What you are asked to do —
Return the whole listing, keeping every character the same.

Information shown —
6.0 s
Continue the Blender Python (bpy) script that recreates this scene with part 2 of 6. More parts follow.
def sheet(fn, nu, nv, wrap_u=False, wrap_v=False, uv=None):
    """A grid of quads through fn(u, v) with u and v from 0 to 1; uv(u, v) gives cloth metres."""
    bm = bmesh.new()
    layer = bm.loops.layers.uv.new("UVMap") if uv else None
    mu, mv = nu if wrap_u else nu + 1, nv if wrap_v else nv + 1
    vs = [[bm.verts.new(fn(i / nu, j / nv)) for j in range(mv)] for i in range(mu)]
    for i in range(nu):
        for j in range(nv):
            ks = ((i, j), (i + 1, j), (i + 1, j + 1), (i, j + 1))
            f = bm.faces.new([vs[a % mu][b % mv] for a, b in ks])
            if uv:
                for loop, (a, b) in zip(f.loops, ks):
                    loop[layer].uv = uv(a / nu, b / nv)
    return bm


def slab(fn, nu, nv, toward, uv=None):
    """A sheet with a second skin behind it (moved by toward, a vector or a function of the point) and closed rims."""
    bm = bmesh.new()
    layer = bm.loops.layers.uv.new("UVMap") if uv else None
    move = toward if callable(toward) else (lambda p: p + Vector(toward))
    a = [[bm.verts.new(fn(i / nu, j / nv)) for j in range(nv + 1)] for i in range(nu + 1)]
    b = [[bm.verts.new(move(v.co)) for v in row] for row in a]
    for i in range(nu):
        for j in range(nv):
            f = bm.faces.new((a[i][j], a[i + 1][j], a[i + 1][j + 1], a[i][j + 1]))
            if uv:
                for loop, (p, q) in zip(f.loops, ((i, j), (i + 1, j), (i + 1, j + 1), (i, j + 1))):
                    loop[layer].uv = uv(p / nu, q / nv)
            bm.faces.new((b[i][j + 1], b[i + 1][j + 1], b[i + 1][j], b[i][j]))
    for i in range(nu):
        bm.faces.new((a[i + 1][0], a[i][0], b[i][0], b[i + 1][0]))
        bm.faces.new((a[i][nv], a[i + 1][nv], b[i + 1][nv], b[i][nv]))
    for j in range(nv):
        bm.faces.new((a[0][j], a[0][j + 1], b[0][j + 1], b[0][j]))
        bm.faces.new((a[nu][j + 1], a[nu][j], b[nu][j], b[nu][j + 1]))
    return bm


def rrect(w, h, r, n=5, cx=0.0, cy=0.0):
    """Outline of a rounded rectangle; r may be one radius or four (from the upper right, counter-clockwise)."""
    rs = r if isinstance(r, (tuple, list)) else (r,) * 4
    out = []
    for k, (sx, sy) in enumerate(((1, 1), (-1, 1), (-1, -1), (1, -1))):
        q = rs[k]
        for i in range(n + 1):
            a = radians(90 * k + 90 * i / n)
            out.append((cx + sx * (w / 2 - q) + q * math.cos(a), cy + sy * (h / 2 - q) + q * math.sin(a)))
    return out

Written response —
6.0 s
Continue the Blender Python (bpy) script that recreates this scene with part 2 of 6. More parts follow.
def sheet(fn, nu, nv, wrap_u=False, wrap_v=False, uv=None):
    """A grid of quads through fn(u, v) with u and v from 0 to 1; uv(u, v) gives cloth metres."""
    bm = bmesh.new()
    layer = bm.loops.layers.uv.new("UVMap") if uv else None
    mu, mv = nu if wrap_u else nu + 1, nv if wrap_v else nv + 1
    vs = [[bm.verts.new(fn(i / nu, j / nv)) for j in range(mv)] for i in range(mu)]
    for i in range(nu):
        for j in range(nv):
            ks = ((i, j), (i + 1, j), (i + 1, j + 1), (i, j + 1))
            f = bm.faces.new([vs[a % mu][b % mv] for a, b in ks])
            if uv:
                for loop, (a, b) in zip(f.loops, ks):
                    loop[layer].uv = uv(a / nu, b / nv)
    return bm


def slab(fn, nu, nv, toward, uv=None):
    """A sheet with a second skin behind it (moved by toward, a vector or a function of the point) and closed rims."""
    bm = bmesh.new()
    layer = bm.loops.layers.uv.new("UVMap") if uv else None
    move = toward if callable(toward) else (lambda p: p + Vector(toward))
    a = [[bm.verts.new(fn(i / nu, j / nv)) for j in range(nv + 1)] for i in range(nu + 1)]
    b = [[bm.verts.new(move(v.co)) for v in row] for row in a]
    for i in range(nu):
        for j in range(nv):
            f = bm.faces.new((a[i][j], a[i + 1][j], a[i + 1][j + 1], a[i][j + 1]))
            if uv:
                for loop, (p, q) in zip(f.loops, ((i, j), (i + 1, j), (i + 1, j + 1), (i, j + 1))):
                    loop[layer].uv = uv(p / nu, q / nv)
            bm.faces.new((b[i][j + 1], b[i + 1][j + 1], b[i + 1][j], b[i][j]))
    for i in range(nu):
        bm.faces.new((a[i + 1][0], a[i][0], b[i][0], b[i + 1][0]))
        bm.faces.new((a[i][nv], a[i + 1][nv], b[i + 1][nv], b[i][nv]))
    for j in range(nv):
        bm.faces.new((a[0][j], a[0][j + 1], b[0][j + 1], b[0][j]))
        bm.faces.new((a[nu][j + 1], a[nu][j], b[nu][j], b[nu][j + 1]))
    return bm


def rrect(w, h, r, n=5, cx=0.0, cy=0.0):
    """Outline of a rounded rectangle; r may be one radius or four (from the upper right, counter-clockwise)."""
    rs = r if isinstance(r, (tuple, list)) else (r,) * 4
    out = []
    for k, (sx, sy) in enumerate(((1, 1), (-1, 1), (-1, -1), (1, -1))):
        q = rs[k]
        for i in range(n + 1):
            a = radians(90 * k + 90 * i / n)
            out.append((cx + sx * (w / 2 - q) + q * math.cos(a), cy + sy * (h / 2 - q) + q * math.sin(a)))
    return out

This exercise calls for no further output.